Rajskub arrived in L.A. in 1993 to do live performance art. She had no head shots and was not gunning for the industry.

“I don’t really know why I came here,” she says. “It was a really exciting time. I miss it because of the people, but it’s not happening anymore.” She means the poetry readings in Laundromats, the sheer quantity of performances and recitations in coffeehouses, the sheer number of coffeehouses not named Starbucks.

And if it were still happening, Rajskub doesn’t know that she’d be a part of it.

“Would I want to perform in a Laundromat in Echo Park? Would it yield anything now? At that time, I’d have said yes.”

Meanwhile, being repped by a friend’s manager, who’d been hip-pocketing her since seeing her in San Francisco, Rajskub did a comedy cable show hosted by Janeane Garofalo, which led circuitously to her landing a part on the HBO comedy series Mr. Show, and then to one on The Larry Sanders Show. Paul Thomas Anderson saw her do a performance at Largo and gave her a part in Magnolia that was largely cut. However, he used her again in Punch-Drunk Love, which got her enough film screen time to be seen by 24’s producer, Joel Surnow. And so it goes.

But Rajskub continues to employ her trademark discomfort with herself in order to develop stories and refine a way of telling them. The challenge of this is that as she’s gotten older, she’s become more self-possessed.

“I don’t feel so nervous now,” Rajskub admits. “I was nervous in all situations, especially parties. I’ve improved a hundredfold.”

She certainly appeared poised during a recent appearance on The Tonight Show With Jay Leno. Her body language conveyed a regal presence. Quick to pick up on sly innuendos and return them in the flicker of an eye, she was somewhere between übercompetent Chloe and Rajskub’s nervous comedy persona. Even with a gracious smile, her focus still gravitated toward the safety of the floor.

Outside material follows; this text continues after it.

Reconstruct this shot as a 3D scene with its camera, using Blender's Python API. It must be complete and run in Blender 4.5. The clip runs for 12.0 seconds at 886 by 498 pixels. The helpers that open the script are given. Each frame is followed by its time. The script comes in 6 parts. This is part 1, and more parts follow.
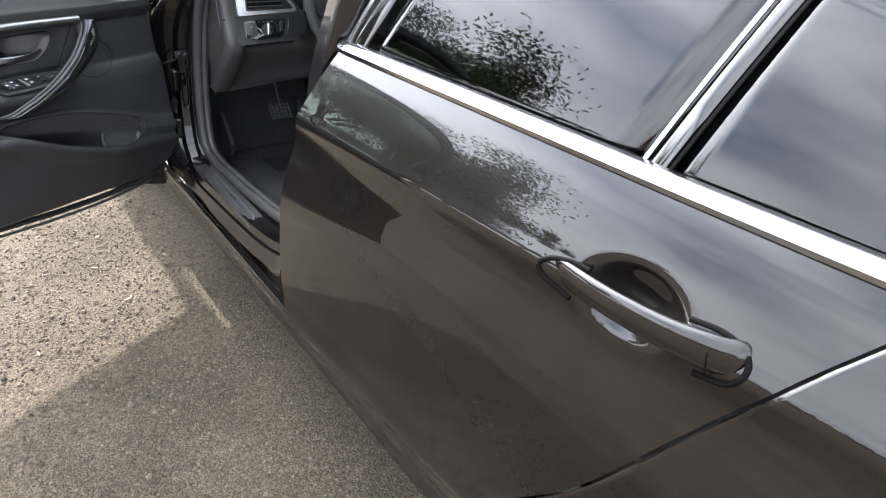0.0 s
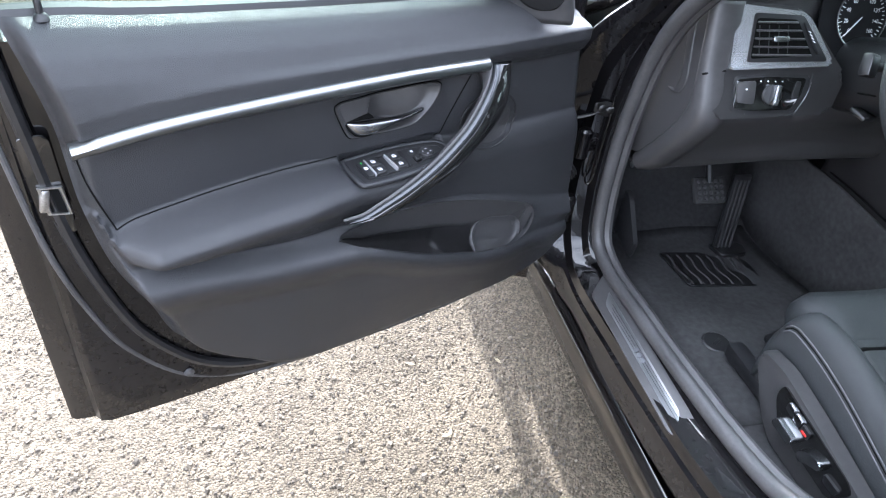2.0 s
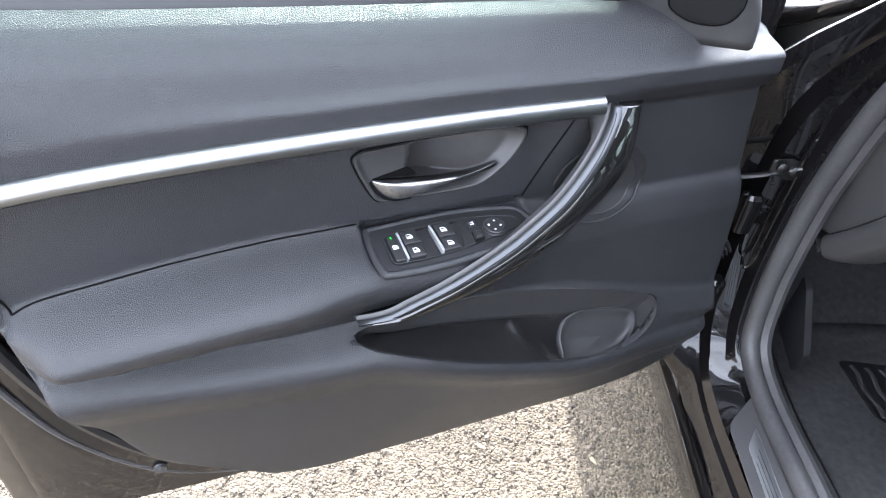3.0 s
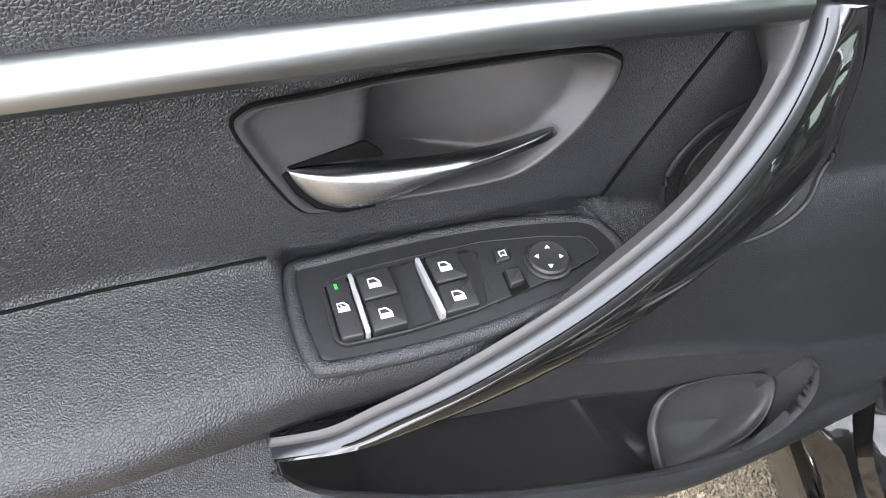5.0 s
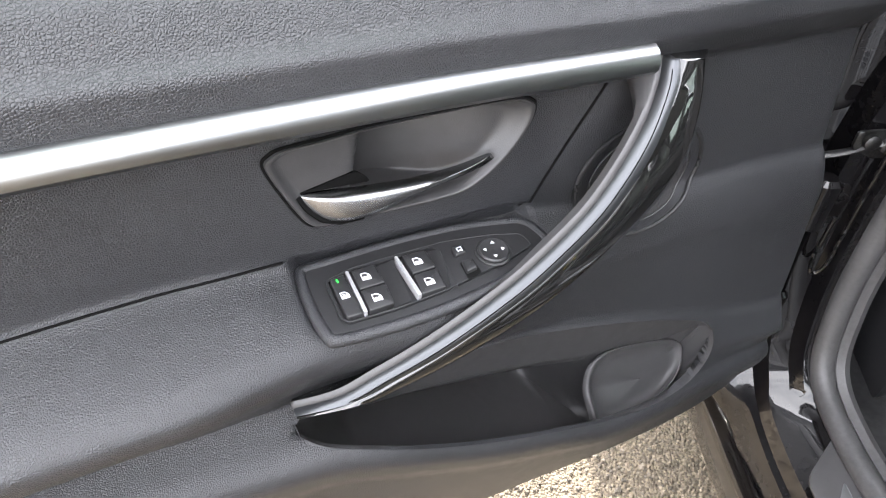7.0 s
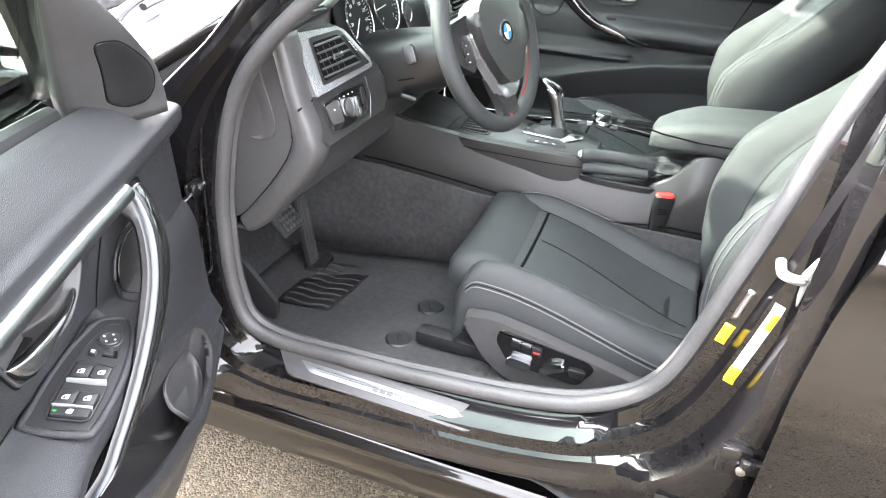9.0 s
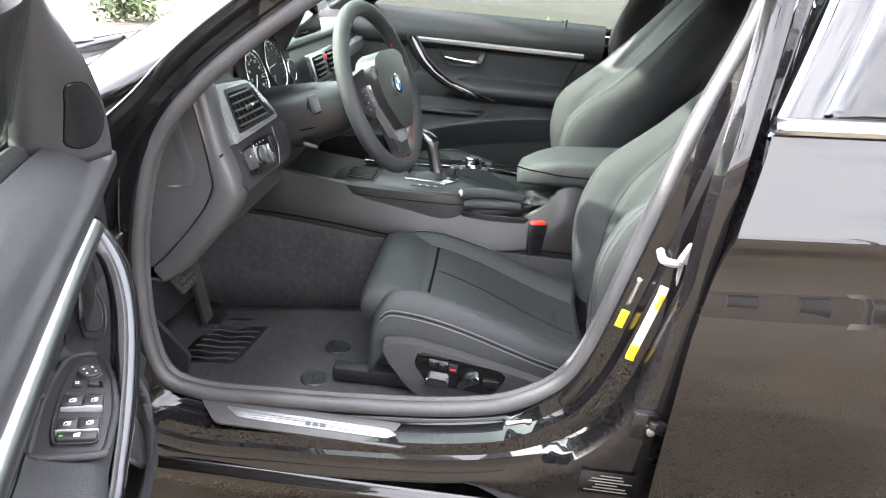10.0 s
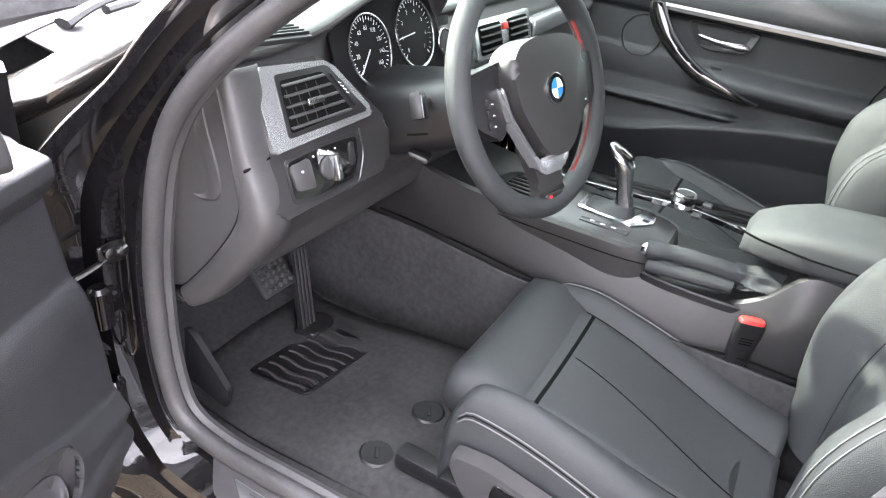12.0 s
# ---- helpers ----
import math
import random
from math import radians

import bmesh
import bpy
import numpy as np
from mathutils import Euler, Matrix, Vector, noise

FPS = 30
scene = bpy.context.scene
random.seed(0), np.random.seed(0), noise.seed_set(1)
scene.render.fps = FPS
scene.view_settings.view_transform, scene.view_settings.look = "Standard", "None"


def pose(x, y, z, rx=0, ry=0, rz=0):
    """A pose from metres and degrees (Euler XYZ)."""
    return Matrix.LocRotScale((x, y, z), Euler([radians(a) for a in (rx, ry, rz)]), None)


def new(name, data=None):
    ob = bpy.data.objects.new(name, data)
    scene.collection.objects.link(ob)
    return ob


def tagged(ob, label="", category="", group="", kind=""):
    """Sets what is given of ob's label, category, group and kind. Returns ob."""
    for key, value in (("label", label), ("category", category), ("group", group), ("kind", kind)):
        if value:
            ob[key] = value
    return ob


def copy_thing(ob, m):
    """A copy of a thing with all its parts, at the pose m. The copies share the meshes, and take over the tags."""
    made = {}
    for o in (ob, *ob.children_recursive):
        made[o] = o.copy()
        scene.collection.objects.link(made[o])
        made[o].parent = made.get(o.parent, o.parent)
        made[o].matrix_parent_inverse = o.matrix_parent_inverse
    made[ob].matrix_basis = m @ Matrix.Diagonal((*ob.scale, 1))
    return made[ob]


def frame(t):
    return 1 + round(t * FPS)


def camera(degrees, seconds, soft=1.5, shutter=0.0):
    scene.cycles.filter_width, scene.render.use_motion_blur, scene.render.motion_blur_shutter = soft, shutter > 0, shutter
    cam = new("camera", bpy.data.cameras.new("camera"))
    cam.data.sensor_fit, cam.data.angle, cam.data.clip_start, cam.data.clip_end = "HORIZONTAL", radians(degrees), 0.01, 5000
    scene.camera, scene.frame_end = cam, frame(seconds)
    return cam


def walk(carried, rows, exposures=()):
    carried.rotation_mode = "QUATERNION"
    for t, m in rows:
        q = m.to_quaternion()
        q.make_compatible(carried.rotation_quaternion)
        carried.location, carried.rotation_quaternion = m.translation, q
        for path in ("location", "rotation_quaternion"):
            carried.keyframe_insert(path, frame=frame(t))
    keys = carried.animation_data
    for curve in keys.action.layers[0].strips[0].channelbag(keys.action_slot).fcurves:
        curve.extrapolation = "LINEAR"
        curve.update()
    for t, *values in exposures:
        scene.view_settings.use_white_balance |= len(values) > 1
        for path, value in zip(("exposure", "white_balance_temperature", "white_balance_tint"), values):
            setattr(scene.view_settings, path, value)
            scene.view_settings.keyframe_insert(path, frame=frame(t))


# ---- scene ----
cam = camera(67.0, 12.0, soft=1.1)
METRES = 3.44
START = pose(-1.585, -2.034, 1.461, -31.03, -7.04, -37.48)
ROWS = [
    (0.0, 0.0, 0.0, 0.0, -0.0, 0.0, 0.0),
    (0.5, -0.0708, 0.0354, 0.0232, 4.36, -0.53, -1.28),
    (1.0, -0.1141, 0.0996, 0.0634, 13.2, -2.26, -5.61),
    (1.5, -0.1402, 0.1632, 0.0984, 19.54, -4.77, -9.53),
    (2.0, -0.1787, 0.2289, 0.1255, 22.06, -5.81, -11.69),
    (2.5, -0.2023, 0.2866, 0.1482, 26.37, -7.48, -13.72),
    (3.0, -0.2088, 0.3397, 0.1654, 35.27, -10.76, -17.11),
    (5.0, -0.2655, 0.4351, 0.1603, 39.23, -14.04, -16.72),
    (5.5, -0.2659, 0.4374, 0.1594, 39.47, -13.57, -16.61),
    (6.0, -0.2653, 0.4354, 0.1592, 39.44, -13.17, -16.64),
    (6.5, -0.2579, 0.4248, 0.1593, 39.51, -12.46, -16.67),
    (8.5, -0.2719, 0.3042, 0.1658, -14.51, -6.46, 11.86),
    (9.0, -0.3069, 0.2767, 0.1569, -27.71, -6.7, 18.2),
    (9.5, -0.3452, 0.2763, 0.1574, -38.08, -4.94, 21.8),
    (10.0, -0.3683, 0.2767, 0.1539, -43.25, -6.1, 21.99),
    (10.5, -0.3729, 0.278, 0.1525, -44.77, -6.6, 22.0),
    (11.0, -0.3508, 0.287, 0.1538, -43.81, -6.69, 20.77),
    (11.5, -0.2694, 0.307, 0.1594, -30.78, -4.14, 15.4),
    (12.0, -0.2192, 0.35, 0.1831, -19.88, -4.04, 11.13),
]
walk(cam, [(t, START @ pose(METRES * x, METRES * y, METRES * z, 90 + pitch, roll, yaw)) for t, x, y, z, yaw, pitch, roll in ROWS],
     exposures=[(0.0, 1.70, 6200, 10), (1.0, 2.08, 5700, 10), (1.5, 2.22, 5650, 10), (2.5, 2.6, 5650, 10), (3.2, 2.68, 5950, 10), (4.8, 2.9, 6450, 10), (6.7, 2.9, 6550, 10), (8.5, 3.47, 6500, 10), (9.0, 3.54, 6500, 10), (9.5, 3.1, 6500, 12), (10.5, 2.8, 6450, 12), (11.5, 3.0, 6450, 12), (12.0, 3.36, 6500, 16)])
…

She has mixed emotions about such trappings of budding fame. “It makes me feel special, which is dangerous, because it’s made me more confident, made me some money, but there’s this little flag — be careful, because if you buy into this, you can use being recognized to heighten something that’s not real at all. I should go back to my roots, the real me.”

But who is “the real me” for anyone who’s evolving as life rolls by? These days, Rajskub is wrestling with her future as she grows more successful and as childhood fears and the desire for attention yield to adult yearnings and the desire for a home.

“The older you get — you need ways to meet people,” she says. “It doesn’t happen by magic.”

“So the bars just aren’t doing it?”

“I’ve been to my share of bars,” she says, laughing. “Too much drinking. Not enough action.”

She plays with her coffee cup for a moment.

“People get married back home,” she reflects. “They settle down. They get jobs. Sometimes I think, ‘Oh, God, I don’t want to be alone with my thoughts and my things.’ But I don’t want to force it. Maybe it’s just who I am, and I have to give in to that. I had a teacher who was surrounded by objects. Maybe that’ll be me. Or, soccer practice with the kids in Woodland Hills.”